Where do you think you end up in the NFL? You were a nose, what technique do you think?
DT - I can play pretty much over anybody, not necessarily edge rusher, but I can play three, one, shade, head-up on a tackle, I feel confident in all those areas.
Even watching you here for a few minutes, it seems you have trouble sitting still. How hard was it when you had a torn ACL?
You know, I’m just a type-A personality, always going. That year... one of the questions I had from a scout was “what’s the hardest thing for you going through” and I was like “the ACL”. He was like “oh, did it hurt?” No, no, no. Nothing about the ACL process, that was sick! I got to lift every day, go work out all the time, get strong!
It was that my team probably could have won a national championship that year if I didn’t get hurt. We lost the game I got hurt, we were winning, the next two drives were touchdowns and we didn’t have a nose guard. Then later in the season we were facing Oregon, they ran all over us and we didn’t have a nose guard in the middle. A lot of them stepped up, I mean Solomon Thomas, he’s incredible, he played nose guard that year at 260 pounds and did a great, great job.

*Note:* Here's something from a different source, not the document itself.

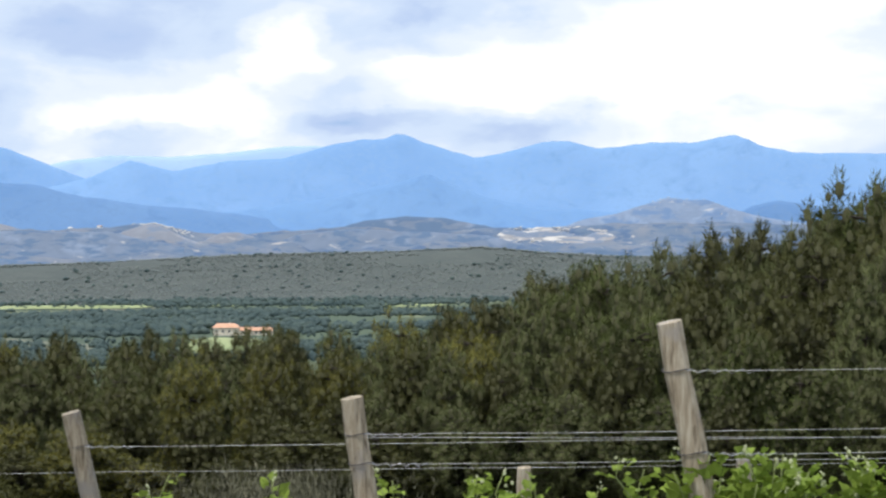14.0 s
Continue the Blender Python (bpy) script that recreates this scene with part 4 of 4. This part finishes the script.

But imagine if we could’ve had him at defensive end. It was just so hard not to be out there with the guys I love, and the seniors that went out.
Did you pick up any hobbies that you had to master, while you weren’t able to play football?
Well, I’m a Christian, and so I got into the Bible a lot more that year. I’d read it before, I wanted to get through it with a highlighter and a pen, so I went through it a little more.